Dia mengatakan, Dewas juga cenderung enggan untuk mendalami laporan terkait dugaan pelanggaran etik tersebut. Dia menjelaskan, hal itu terlihat dari pemeriksaan yang dilakukan Dewas hanya menyasar pada tiga dari 24 orang yang menjadi pelapor dalam perkara tersebut.
"Dan tiga orang yang diperiksa itu juga tidak menguasai semua hal terkait audan ini. Saya konseptor pengaduan nggak diperiksa Dewas," kata Hotman lagi.
Dia menyindir bahwa teknik pemeriksaan Dewas agak berbeda dengan Ombudsman, Komnas Ham dan pengadilan. Dia mengatakan, ketiga lembaga tersebut pasti memeriksa, memintai keterangan atau memberikan kesempatan kepada semua pelapor untuk menjelaskan apa yang mereka adukan.
Hotman lantas merinci hasil pemeriksaan Dewas yang tidak sesuai dengan aduan yang disampaikan. Misalnya terkait pasal sisipan dimana Dewas menilai tidak ada pasal yang disisipkan oleh Ketua KPK Firli Bahuri dalam perkom yang menjadi landasan hukum Tes Wawasan Kebangsaan (TWK).
Dia menjelaskan, konteks aduan terhadap pimpinan menitikberatkan pada pemaksaan kehendak yang dilakukan Firli Bahuri terkait pasal TWK. Padahal dalam pembahasan rapat harmonisasi tidak ada klausul terkait TWK.
Hotman mengatakan, pasal tentang TWK baru muncul saat rapat harmonisasi terakhir. Dia melanjutkan, saat itu berdasarkan rapat harmonisasi antar instansi sejak Agustus hingga Desember 2020 tidak ada klausul pasal terkait TWK.
"Tetapi pada saat draft dibawa ke rapat pimpinan pada Januari 2021, Firli Bahuri bersikeras memasukan pasal TWK. Dan dalam rapat-rapat itu keempat pimpinan lain seperti nggak ada usulan tentang TWK itu," katanya.
Dia mengatakan, kemudian pimpinan menyetujui pasal TWK masuk dalam perkom. Dia menegaskan, penyisipan pasal tersebut membuat rapat harmonisasi yang telah digelar sebelumnya tidak dianggap sama sekali.
Kendati, sambung dia, Dewas menafsirkan lain laporan ini. Dia mengatakan, Dewas berpendapat bahwa Firli Bahuri sendiri yang menambahkan pasal TWK. Artinya, dia melanjutkan, Firli menyisipkan pasal tersebut dalam draft yang sudah disepakati sebelumnya.
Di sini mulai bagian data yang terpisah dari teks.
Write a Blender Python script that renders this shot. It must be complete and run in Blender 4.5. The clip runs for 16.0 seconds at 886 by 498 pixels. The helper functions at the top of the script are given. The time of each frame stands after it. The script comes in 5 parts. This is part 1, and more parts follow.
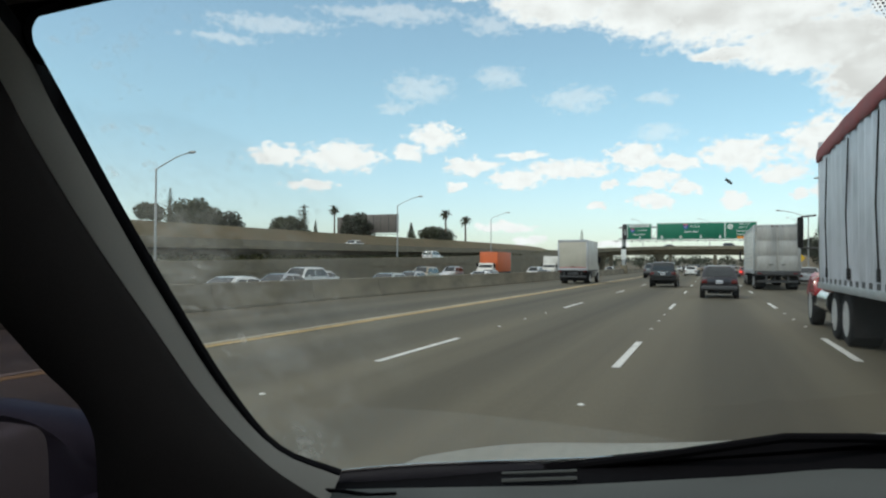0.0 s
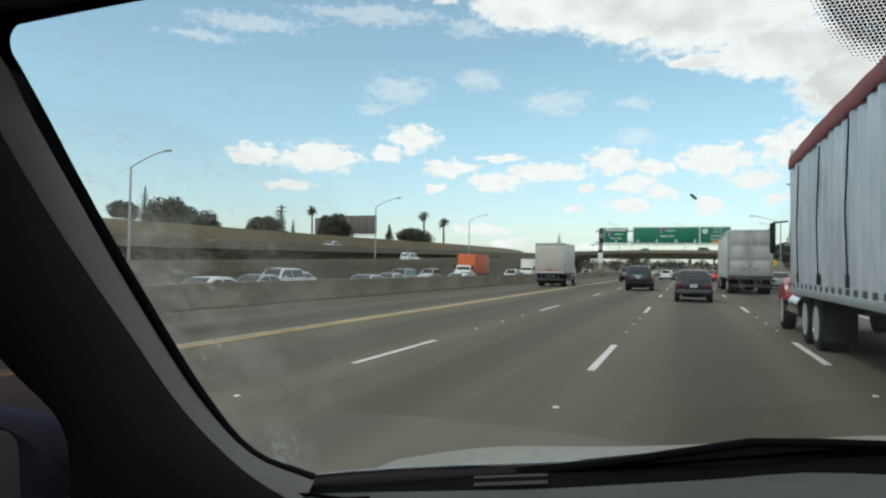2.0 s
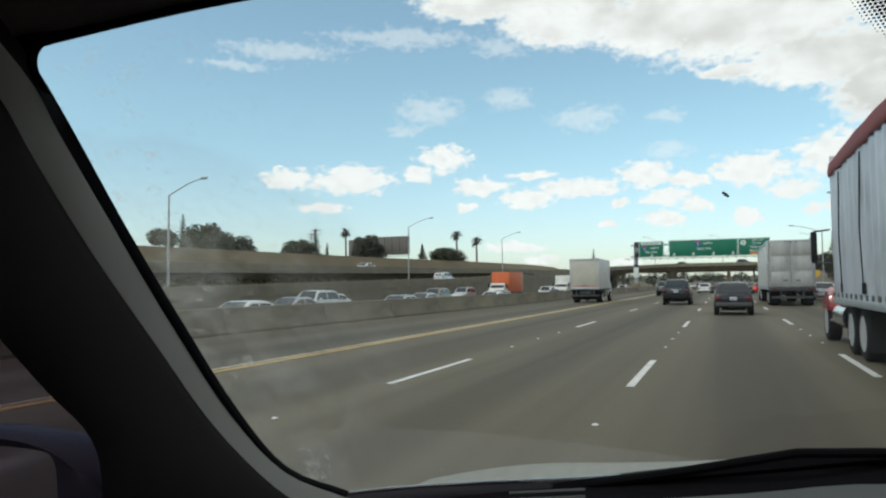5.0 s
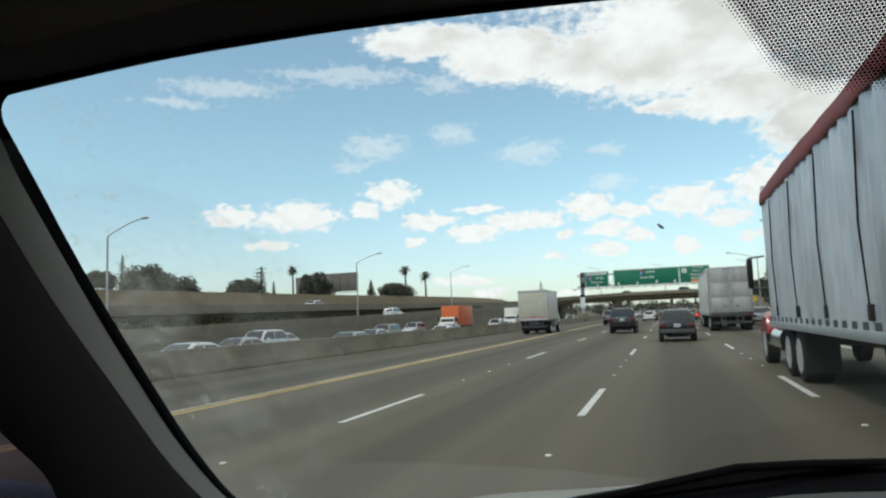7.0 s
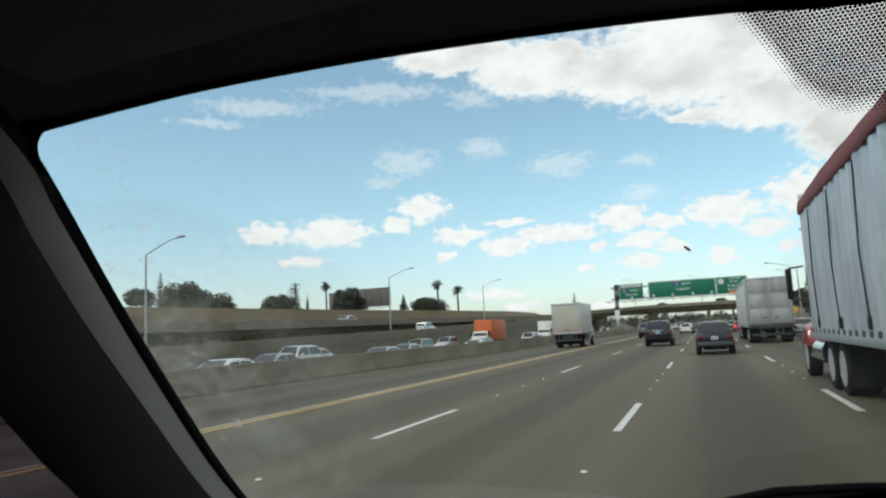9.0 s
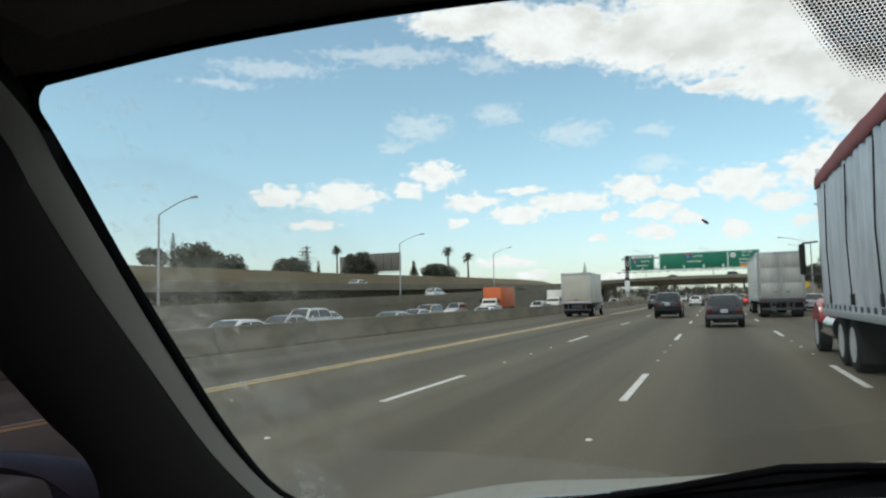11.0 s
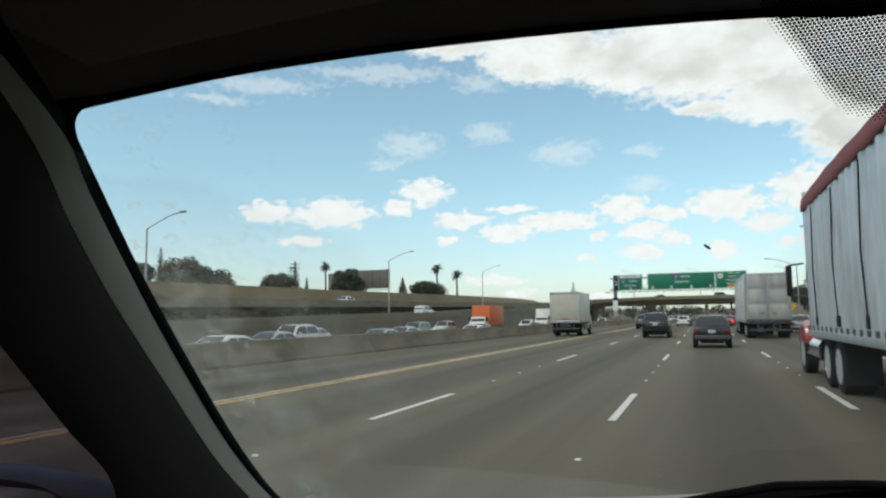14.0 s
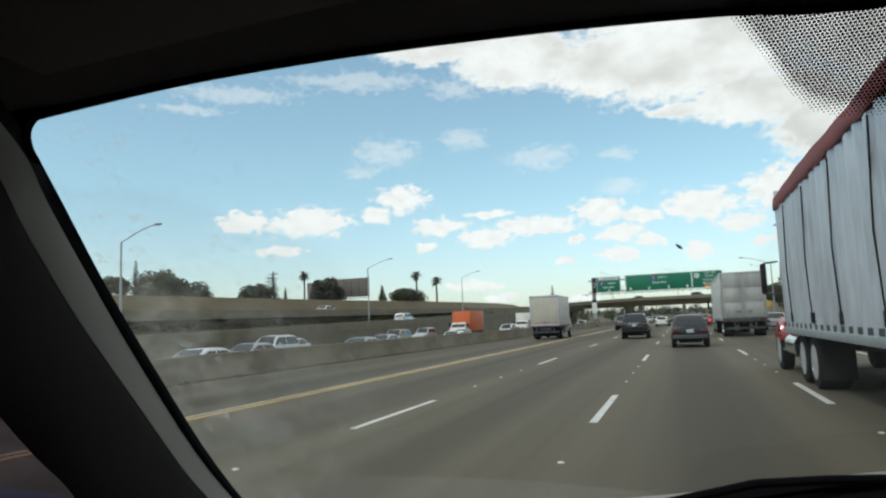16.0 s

"Ya kalau seperti itu maksudnya ya nggak ada cukup bukti dan itu malah bukan etik lagi tapi pelanggaran berat. Jadi ada perbedaan tafsir terhadap temuan kami dengan apa yang dilakukan Dewas," katanya.
Perbedaan tafsir yang menyebabkan penyimpangan hasil pemeriksaan Dewas juga terjadi dalam aduan yang dilakukan pegawai. Mereka mengadukan enam poin aduan selain pasal sisipan tersebut.
Diantaranya yakni pimpinan dilaporkan lantaran tidak melakukan sosialisasi konsekuensi dari TWK, pelanggaran hak kebebasan beragama, kebebasan berekspresi, hak bebas dari perlakuan diskriminasi dan kekerasan gender.
Pimpinan juga dilaporkan lantaran dugaan penggunaan TWK untuk memberhentikan pegawai tidak memenuhi syarat (TMS). Juga tentang penerbitan Surat Keputusan (SK) nomor 652 tahun 2021 tentang penyerahan tugas dan tanggungjawab pegawai TMS.
Sebelumnya, pada Jumat (23/7) lalu Dewas menilai bahwa pimpinan KPK tidak melanggar etik terkait pelaksanaan TWK. Dewas mengaku telah mendalami setidaknya 42 bukti rekaman dan dokumen hingga memeriksa terlapor, pelapor, perwakilan Badan Kepegawaian Negara (BKN), Kemenpan RB dan Kemenkumham.